PettingZoo Vectorization Parallel Wrapper¶
The PettingZooVectorizationParallelWrapper class is a wrapper that vectorizes the environment, allowing multiple instances of the environment to be run in parallel.
from agilerl.wrappers.pettingzoo_wrappers import PettingZooVectorizationParallelWrapper
from pettingzoo.atari import space_invaders_v2
env = space_invaders_v2.parallel_env()
n_envs = 4
vec_env = PettingZooVectorizationParallelWrapper(env, n_envs=n_envs)
observations, infos = vec_env.reset()
for step in range(25):
actions = {
agent: [vec_env.action_space(agent).sample() for n in range(n_envs)]
for agent in vec_env.agents
}
observations, rewards, terminations, truncations, infos = vec_env.step(actions)
Parameters¶
- class agilerl.wrappers.pettingzoo_wrappers.PettingZooVectorizationParallelWrapper(env: ParallelEnv[AgentID, ObsType, ActionType], n_envs: int)¶
- action_space(agent: str) Space ¶
Takes in agent and returns the action space for that agent.

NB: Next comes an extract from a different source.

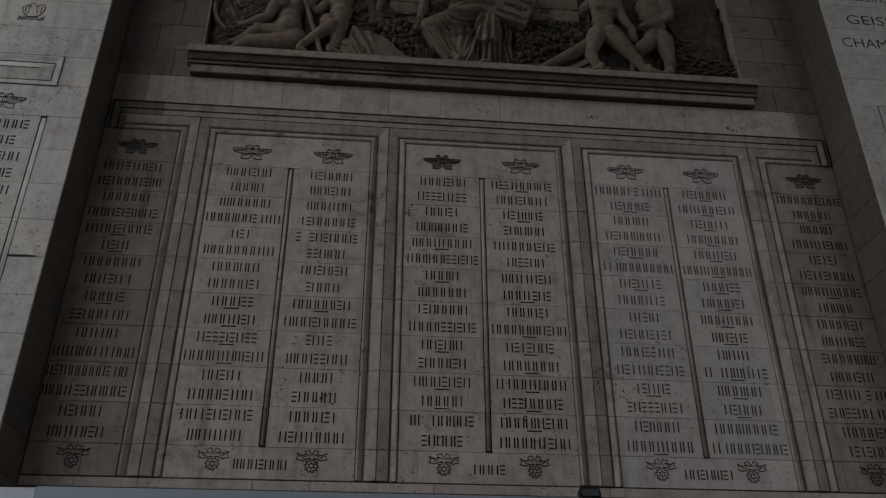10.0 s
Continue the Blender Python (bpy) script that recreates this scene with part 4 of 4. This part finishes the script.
# inscribed tablet held on the lap
tilt = Matrix.Translation((0.53, -0.08, 10.74)) @ Matrix.Rotation(radians(22), 4, "Y")
bm = bmesh.new()
add_box(bm, -0.29, 0.28, -0.05, 0.2, -0.3, 0.36, tilt)
bmesh.ops.bevel(bm, geom=bm.edges[:], offset=0.01, segments=2, affect="EDGES")
slab = part("carved_tablet", bm, DRAPERY, relief, "tilted stone tablet with cut capitals")
for words, lx, lz, w in (("AMIDES", 0.66, 10.83, 0.26), ("ABOUKIR", 0.55, 10.70, 0.36), ("HELIOPOLIS", 0.475, 10.545, 0.46)):
    carved_text(words, lx, lz, -0.134, 0.07, w, slab, thin=-0.004, tilt=-22)


# ---- hoarding and floodlight ----
hoarding = holder("hoarding", "white and grey sheet hoarding standing before the wall", "hoarding", at=(0, -2.0, 0))
part("panel", box(-4.62, -3.905, -0.02, 0.02, 0.02, 3.25), PANEL_WHITE, hoarding, "white printed panel")
for x0, x1 in ((-3.9, -1.4), (-1.395, 1.1), (1.105, 3.6), (3.605, 6.1)):
    part("panel", box(x0, x1, -0.02, 0.02, 0.02, 3.262), PANEL_GREY, hoarding, "pale grey panel")
for x in (-4.6, -3.9, -1.4, 1.1, 3.6, 6.08):
    part("post", box(x - 0.03, x + 0.03, 0.022, 0.08, 0.0, 3.2), BLACK, hoarding)
ob = part("printed_mark", strokes([[(-4.53, 3.17), (-4.448, 3.235), (-4.366, 3.17)]], 0.035, 0.002), RED, hoarding, "red printed chevron")
ob.location.y = -0.021
part("printed_mark", box(-4.595, -4.575, -0.023, -0.019, 3.225, 3.24), BLACK, hoarding)

lamp = holder("floodlight", "small black finned floodlight clamped on the hoarding", "floodlight", at=(0.535, -2.0, 3.262))
bm = box(-0.085, 0.085, -0.05, 0.05, 0.0, 0.075)
bmesh.ops.bevel(bm, geom=bm.edges[:], offset=0.008, segments=2, affect="EDGES")
part("housing", bm, BLACK, lamp)
for i in range(9):
    part("fin", box(-0.07 + i * 0.0165, -0.064 + i * 0.0165, -0.045, 0.045, 0.072, 0.1), BLACK, lamp)
part("lens", box(-0.07, 0.07, -0.056, -0.051, 0.01, 0.062), GLASS, lamp)
part("bracket", box(0.086, 0.094, -0.02, 0.02, -0.06, 0.05), BLACK, lamp)
part("bracket", box(-0.094, -0.086, -0.02, 0.02, -0.06, 0.05), BLACK, lamp)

MUST return the same value for the same agent name
Default implementation is to return the action_spaces dict
- observation_space(agent: str) Space ¶
Takes in agent and returns the observation space for that agent.
MUST return the same value for the same agent name
Default implementation is to return the observation_spaces dict
- render() None | np.ndarray | str | list ¶
Displays a rendered frame from the environment, if supported.

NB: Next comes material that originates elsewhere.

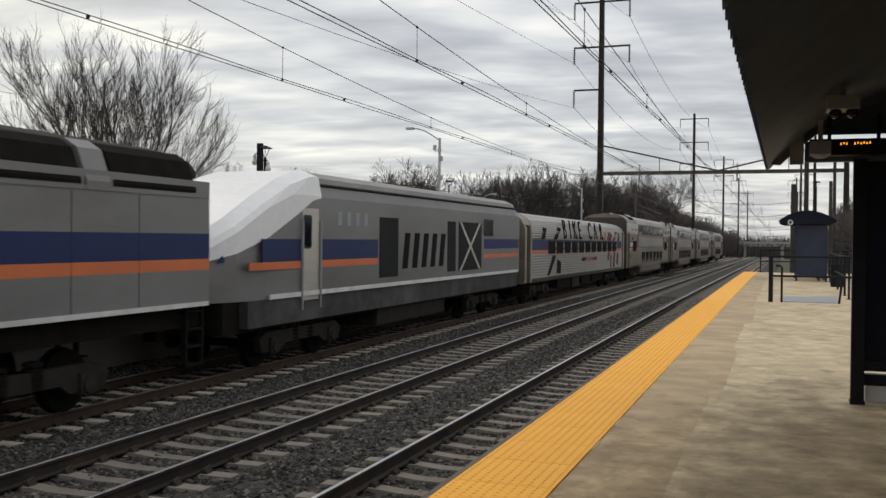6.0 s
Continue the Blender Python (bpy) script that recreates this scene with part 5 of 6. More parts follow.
        part("notice", bm, M["sticker"], car, "white notice sticker")
        bm = B()
        for s in (1, -1):
            ball(bm, (s * (HW + 0.02), f(2.9), 3.02), 0.07, 1, 8)
        part("side_lamp", bm, M["under"], car)
    for k in (0, 2, 4):
        y = 9.53 + 2.146 * k
        for z in (3.6, 1.55):
            bm = B()
            side(bm, rect(y + 0.03, z, y + 0.17, z + 0.28), 0.01)
            part("notice", bm, M["sticker"], car, "white notice sticker")
    # louvred vent in the blue field of the first coach
    if number == "7895":
        bm = B()
        side(bm, rect(6.24, 3.5, 6.64, 3.97), 0.016)
        v = part("vent", bm, m_low, car)
        for k in range(6):
            bm = B()
            side(bm, rect(6.29, 3.55 + 0.065 * k, 6.59, 3.585 + 0.065 * k), 0.02)
            part("vent_slot", bm, M["under_lit"], v)
    # logo as plain slanted blocks, fleet number
    bm = B()
    for k, (a, w) in enumerate(((1.98, 0.2), (2.24, 0.2), (2.5, 0.22), (2.78, 0.3))):
        side(bm, [(a, 2.46), (a + w, 2.46), (a + w + 0.1, 2.76), (a + 0.1, 2.76)], 0.010)
    part("logo", bm, M["white"], car, "white slanted logo blocks")
    bm = B()
    side(bm, rect(1.9, 2.24, 2.2, 2.37), 0.011)
    part("logo_tag", bm, M["sill"], car)
    if number:
        lettering(number, 0.42, M["white"], car, pose(HW + 0.012, mir(2.55), 2.61, 90, 0, 90), "white fleet number")
    bm = B()
    side(bm, rect(mir(4.0), 3.52, mir(3.55), 3.88), 0.008)
    part("crest", bm, M["tan_dark"], car, "faded red and yellow crest")
    bm = B()
    side(bm, rrect(mir(1.75), 3.62, mir(0.95), 3.88, 0.06), 0.014)
    part("end_window", bm, M["rubber"], car)
    # ends
    for y0, y1 in ((0.0, 0.42), (26.0, 26.69)):
        bm = B()
        prism(bm, [(-1.0, 1.0), (1.0, 1.0), (1.0, 3.5), (0.7, 3.75), (-0.7, 3.75), (-1.0, 3.5)], y0 + 0.01, y1 - 0.005, "y")
        part("gangway", bm, M["under"], car, "black folding gangway")
    bm = B()
    prism(bm, [(-1.48, 1.02), (1.48, 1.02), (1.48, 4.2), (1.2, 4.42), (-1.2, 4.42), (-1.48, 4.2)], e0 - 0.012, e0, "y")
    prism(bm, [(-1.48, 1.02), (1.48, 1.02), (1.48, 4.2), (1.2, 4.42), (-1.2, 4.42), (-1.48, 4.2)], e1, e1 + 0.012, "y")
    part("end_sheet", bm, M["end_shade"], car, "brown grimy end sheet, darkened for shade between cars")
    bm = B()
    box(bm, -1.1, 2.0, 0.7, 1.1, 6.6, 1.02)
    box(bm, -1.1, 20.0, 0.7, 1.1, 24.2, 1.02)
    part("underframe", bm, M["under"], car)
    bm = B()
    for y in (0.05, L - 0.35):
        box(bm, -0.15, y, 0.75, 0.15, y + 0.3, 1.0)
    part("coupler", bm, M["under"], car)
    for yc in (3.9, 22.5):
        build_bogie(car, yc, 2.5)
    return car


def build_coach():
    L = 26.4
    car = thing("single_level_coach", (0, 0, 0), "fluted steel bicycle coach with printed lettering", "train car")
    e0, e1 = 0.3, 26.05
    bm = B()
    half = [(0, 0.95), (1.40, 0.95), (1.48, 1.1), (1.48, 3.15), (1.43, 3.4), (1.28, 3.65), (0.95, 3.86), (0.4, 3.95), (0, 3.96)]
    well = [(0, 0.95), (1.15, 0.95), (1.15, 1.1), (1.15, 3.15), (1.43, 3.4), (1.28, 3.65), (0.95, 3.86), (0.4, 3.95), (0, 3.96)]

    def ring(y, w):
        h = well if w else half
        return [(x, y, z) for x, z in h] + [(-x, y, z) for x, z in reversed(h[1:-1])]
    dd = ((0.5, 1.3), (25.0, 25.8))
    loft(bm, [ring(e0, 0), ring(0.5, 0), ring(0.502, 1), ring(1.3, 1), ring(1.302, 0), ring(25.0, 0), ring(25.002, 1), ring(25.8, 1), ring(25.802, 0), ring(e1, 0)])
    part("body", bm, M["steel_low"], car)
    bm = B()
    ribs(bm, 1.45, 24.9, 1.12, 2.18, 9, 1.482, 0.02)
    part("fluted_lower_side", bm, M["ribbed_coach"], car, "fluted steel lower side")
    bm = B()
    for s in (1, -1):
        pr = []
        pts = [(1.482, 2.82), (1.482, 3.15), (1.43, 3.4), (1.28, 3.65), (0.95, 3.86), (0.4, 3.95)]
        for (xa, za), (xb, zb), k in zip(pts, pts[1:], (3, 3, 3, 3, 3)):
            for i in range(k):
                for t, up in ((0.0, 0.004), (0.25, 0.024), (0.7, 0.024), (0.95, 0.004)):
                    u = (i + t) / k
                    nx, nz = (zb - za), (xa - xb)
                    ln = math.hypot(nx, nz)
                    pr.append((s * (xa + (xb - xa) * u + nx / ln * up), za + (zb - za) * u + nz / ln * up))
        pr += [(0, 3.9), (s * 1.2, 2.82)]
        prism(bm, pr, 1.45, 24.9, "y")
    part("fluted_upper_side", bm, M["ribbed_coach"], car, "fluted steel roof and upper side")
    bm = B()
    side(bm, rect(1.45, 2.2, 24.9, 2.8), 0.006, base=1.482)
    part("window_band", bm, M["band_blue"], car)
    bm = B()
    side(bm, rect(1.45, 2.2, 24.9, 2.34), 0.009, base=1.482)
    part("orange_stripe", bm, M["band_orange"], car)
    for k in range(11):
        y = 4.35 + 1.70 * k
        side_window(car, y, 2.16, y + 1.44, 2.78, False, None, 0.08, base=1.486)
        bm = B()
        side(bm, rect(y + 1.51, 2.44, y + 1.62, 2.66), 0.012, base=1.486)
        part("notice", bm, M["sticker"], car)
    for a, b in dd:
        for s in (1, -1):
            bm = B()
            box(bm, min(s * 1.14, s * 1.2), a + 0.01, 1.0, max(s * 1.14, s * 1.2), b - 0.01, 3.16)
            dr = part("door", bm, M["door_red"], car)
            bm = B()
            prism(bm, rrect(a + 0.16, 2.1, b - 0.16, 2.9), s * 1.195, s * 1.21, "x")
            part("pane", bm, M["window"], dr)
            for q in (a - 0.09, b):
                bm = B()
                prism(bm, rect(q, 1.0, q + 0.09, 3.3), s * 1.45, s * 1.5, "x")
                part("door_frame", bm, M["silver"], car)
            bm = B()
            for q in (a - 0.04, b):
                prism(bm, rect(q, 0.42, q + 0.05, 0.98), s * 0.9, s * 1.44, "x")
            box(bm, min(s * 0.9, s * 1.44), a, 0.42, max(s * 0.9, s * 1.44), b, 0.46)
            part("step", bm, M["under"], car)
    # printed words above the windows, with each letter leaning back on the curved roof side
    def letter(ch, y):
        lettering(ch, 1.36, M["letter_dark"], car, pose(1.478, y, 3.27, 90, 0, 90) @ pose(0, 0, 0, -8), "", depth=0.024, bold=-0.012)
    for ch, y in (("B", 7.75), ("I", 9.05), ("K", 10.2), ("E", 11.45), ("C", 14.2), ("A", 15.75), ("R", 17.5)):
        letter(ch, y)
    # printed riders reduced to plain leaning shapes
    for mt, polys in (("letter_dark", ([(5.3, 2.82), (6.0, 2.82), (7.0, 3.35), (6.3, 3.4)], [(3.0, 2.82), (3.6, 2.82), (4.0, 3.3), (3.4, 3.35)])),
                      ("vinyl_red", ([(21.2, 2.82), (22.1, 2.82), (23.2, 3.38), (22.4, 3.4)], [(19.3, 2.9), (20.0, 2.82), (20.5, 3.2), (19.9, 3.35)])),
                      ("vinyl_green", ([(20.0, 2.9), (20.7, 2.82), (21.1, 3.15), (20.6, 3.35)], [(23.2, 2.82), (23.8, 2.82), (23.9, 3.3), (23.5, 3.38)])),
                      ("vinyl_orange", ([(18.2, 2.84), (18.9, 2.84), (19.1, 3.3), (18.5, 3.35)],))):
        for poly in polys:
            bm = B()
            for s in (1, -1):
                a = [bm.verts.new((s * (1.53 - max(0, z - 3.12) * 0.2), y, z)) for y, z in poly]
                b = [bm.verts.new((s * 1.40, y, z)) for y, z in poly]
                bm.faces.new(a)
                for i in range(4):
                    j = (i + 1) % 4
                    bm.faces.new((a[i], a[j], b[j], b[i]))
            part("printed_shape", bm, M[mt], car, "faded printed figure shape")
    for mt, polys in (("vinyl_red", ([(21.6, 1.2), (22.2, 1.15), (22.5, 2.1), (21.9, 2.14)], [(19.7, 1.7), (20.2, 1.6), (20.4, 2.1), (19.8, 2.14)])),
                      ("vinyl_green", ([(22.9, 1.4), (23.5, 1.3), (23.7, 2.0), (23.1, 2.1)], [(20.6, 1.2), (21.0, 1.15), (21.1, 1.9), (20.8, 2.0)])),
                      ("letter_dark", ([(4.2, 1.2), (4.7, 1.2), (5.9, 2.05), (5.3, 2.1)], [(6.1, 1.25), (6.9, 1.2), (7.0, 1.75), (6.2, 1.9)]))):
        for poly in polys:
            bm = B()
            side(bm, poly, 0.005, base=1.502)
            part("printed_shape", bm, M[mt], car, "faded printed figure shape")
    for s in (1, -1):
        for col, rng_ in (("letter_dark", (11.9, 13.0)), ("vinyl_orange", (13.2, 14.6)), ("vinyl_red", (14.9, 16.2))):
            bm = B()
            y = rng_[0]
            while y < rng_[1]:
                prism(bm, rect(y, 1.72, y + 0.16, 1.92), s * 1.48, s * 1.507, "x")
                y += 0.23
            part("text_line", bm, M[col], car)
    for y0, y1 in ((0.0, 0.3), (26.05, 26.4)):
        bm = B()
        prism(bm, [(-0.9, 1.0), (0.9, 1.0), (0.9, 3.3), (0.6, 3.5), (-0.6, 3.5), (-0.9, 3.3)], y0 + 0.01, y1 - 0.005, "y")
        part("gangway", bm, M["under"], car)
    for a, b, z in ((7.2, 10.0, 0.5), (10.6, 12.4, 0.42), (13.0, 15.4, 0.48), (16.0, 19.2, 0.5)):
        bm = B()
        box(bm, -1.3, a, z, 1.3, b, 0.95)
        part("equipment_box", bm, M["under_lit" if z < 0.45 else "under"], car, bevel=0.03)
    bm = B()
    box(bm, -1.1, 1.6, 0.72, 1.1, 25.0, 0.95)
    part("underframe", bm, M["under"], car)
    for yc in (3.9, L - 4.1):
        build_bogie(car, yc, 2.5)
    return car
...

Alternate render modes in the default environments are ‘rgb_array’ which returns a numpy array and is supported by all environments outside of classic, and ‘ansi’ which returns the strings printed (specific to classic environments).
- reset(seed: int | None = None, options: dict | None = None) tuple[dict[AgentID, ObsType], dict[AgentID, dict]] ¶
Resets the environment.
And returns a dictionary of observations (keyed by the agent name)
- property state: ndarray¶
Returns the state.
State returns a global view of the environment appropriate for centralized training decentralized execution methods like QMIX
- step(actions: dict[str, ActionType]) tuple[dict[str, ObsType], dict[str, float], dict[str, bool], dict[str, bool], dict[str, dict]] ¶
Receives a dictionary of actions keyed by the agent name.
Returns the observation dictionary, reward dictionary, terminated dictionary, truncated dictionary and info dictionary, where each dictionary is keyed by the agent.